MUMBAI/BANGALORE (Reuters) - India’s Mahindra & Mahindra (MAHM.NS) will buy Navistar International Corp’s (NAV.N) stakes in the automakers’ two joint ventures in the country, in a $33 million deal as the troubled U.S. truckmaker looks to dump its underperforming businesses.
Mahindra Navistar, formed in 2005, has struggled to gain a significant foothold in India’s competitive commercial vehicles market, where Tata Motors (TAMO.NS) and Ashok Leyland (ASOK.NS) control around 70 percent.
“While the Indian market has not expanded as we had expected and industry challenges there continue in the near term, we still see promise in India going forward,” Troy Clarke, president, Navistar, said in a statement on Tuesday.

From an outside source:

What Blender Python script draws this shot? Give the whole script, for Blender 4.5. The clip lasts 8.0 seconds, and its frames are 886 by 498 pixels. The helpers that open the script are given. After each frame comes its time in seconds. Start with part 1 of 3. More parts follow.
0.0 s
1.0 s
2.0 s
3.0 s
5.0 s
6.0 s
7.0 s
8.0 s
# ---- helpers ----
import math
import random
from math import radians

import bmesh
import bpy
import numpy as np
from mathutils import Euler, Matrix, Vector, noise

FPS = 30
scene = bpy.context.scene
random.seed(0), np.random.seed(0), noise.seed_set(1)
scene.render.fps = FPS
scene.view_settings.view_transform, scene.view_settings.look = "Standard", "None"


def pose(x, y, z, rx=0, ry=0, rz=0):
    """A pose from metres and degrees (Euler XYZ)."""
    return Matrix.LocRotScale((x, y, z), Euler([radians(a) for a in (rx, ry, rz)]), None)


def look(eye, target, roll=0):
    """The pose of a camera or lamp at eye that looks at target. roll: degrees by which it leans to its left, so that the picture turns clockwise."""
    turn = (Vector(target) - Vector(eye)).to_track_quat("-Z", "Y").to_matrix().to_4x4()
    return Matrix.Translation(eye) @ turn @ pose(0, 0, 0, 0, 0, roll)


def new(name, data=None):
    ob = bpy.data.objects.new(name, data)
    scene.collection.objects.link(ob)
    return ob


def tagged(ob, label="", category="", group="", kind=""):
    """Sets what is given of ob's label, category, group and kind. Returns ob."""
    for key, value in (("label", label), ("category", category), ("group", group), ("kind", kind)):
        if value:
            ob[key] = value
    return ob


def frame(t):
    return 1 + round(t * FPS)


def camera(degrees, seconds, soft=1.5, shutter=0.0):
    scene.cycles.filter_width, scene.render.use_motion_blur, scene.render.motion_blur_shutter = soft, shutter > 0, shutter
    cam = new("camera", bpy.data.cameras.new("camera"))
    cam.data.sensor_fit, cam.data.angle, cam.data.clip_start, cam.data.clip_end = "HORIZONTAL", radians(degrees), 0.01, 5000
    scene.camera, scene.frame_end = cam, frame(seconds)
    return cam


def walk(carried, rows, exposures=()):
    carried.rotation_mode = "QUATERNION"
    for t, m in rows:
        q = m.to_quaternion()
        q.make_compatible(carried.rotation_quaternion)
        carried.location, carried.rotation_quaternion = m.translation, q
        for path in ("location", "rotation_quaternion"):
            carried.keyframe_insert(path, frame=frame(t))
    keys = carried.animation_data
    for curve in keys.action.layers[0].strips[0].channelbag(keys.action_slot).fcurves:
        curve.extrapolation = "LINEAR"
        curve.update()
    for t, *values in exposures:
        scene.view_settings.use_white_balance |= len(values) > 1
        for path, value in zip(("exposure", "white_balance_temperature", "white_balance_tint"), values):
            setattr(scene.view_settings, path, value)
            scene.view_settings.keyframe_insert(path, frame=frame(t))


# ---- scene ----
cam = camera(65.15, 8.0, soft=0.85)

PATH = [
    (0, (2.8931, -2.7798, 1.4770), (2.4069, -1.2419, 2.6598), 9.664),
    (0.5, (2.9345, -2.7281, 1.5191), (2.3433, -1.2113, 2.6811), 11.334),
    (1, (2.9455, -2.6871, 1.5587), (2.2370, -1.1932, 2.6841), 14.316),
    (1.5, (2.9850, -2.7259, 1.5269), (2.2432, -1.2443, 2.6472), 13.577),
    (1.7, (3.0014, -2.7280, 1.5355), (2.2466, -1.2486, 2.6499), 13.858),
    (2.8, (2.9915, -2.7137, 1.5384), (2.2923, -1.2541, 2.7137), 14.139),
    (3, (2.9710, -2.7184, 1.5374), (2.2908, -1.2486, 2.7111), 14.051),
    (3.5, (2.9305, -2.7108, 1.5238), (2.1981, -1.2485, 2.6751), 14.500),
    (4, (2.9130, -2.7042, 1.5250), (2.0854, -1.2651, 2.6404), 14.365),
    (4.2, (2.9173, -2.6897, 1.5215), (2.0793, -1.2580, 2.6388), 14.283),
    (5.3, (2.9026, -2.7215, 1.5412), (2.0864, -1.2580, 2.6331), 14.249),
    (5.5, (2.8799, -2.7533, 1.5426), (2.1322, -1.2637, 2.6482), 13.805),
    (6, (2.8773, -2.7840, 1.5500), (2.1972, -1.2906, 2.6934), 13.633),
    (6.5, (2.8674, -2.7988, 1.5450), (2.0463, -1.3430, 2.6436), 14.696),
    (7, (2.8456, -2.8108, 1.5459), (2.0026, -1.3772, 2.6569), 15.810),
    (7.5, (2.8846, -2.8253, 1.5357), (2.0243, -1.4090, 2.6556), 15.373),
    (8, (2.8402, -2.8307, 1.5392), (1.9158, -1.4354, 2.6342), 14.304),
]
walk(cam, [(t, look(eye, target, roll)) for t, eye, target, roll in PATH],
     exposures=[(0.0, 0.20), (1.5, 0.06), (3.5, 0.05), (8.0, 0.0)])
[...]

The joint venture sold 7,904 vehicles in the first eight months of the financial year that began in April, according to data from the Society of Indian Automobile Manufacturers, with a 1.5 percent share of India’s commercial vehicle market.
The companies also have a joint venture to manufacture engines in India.
Navistar is cutting costs and weighing asset sales, targeting savings of up to $175 million next year as it looks to turn around its struggling business.
Mahindra & Mahindra is India’s largest manufacturer of utility vehicles and SUVs.
The sale requires regulatory approval in India and is expected to be completed early next year. Navistar would continue to source parts from India, it said.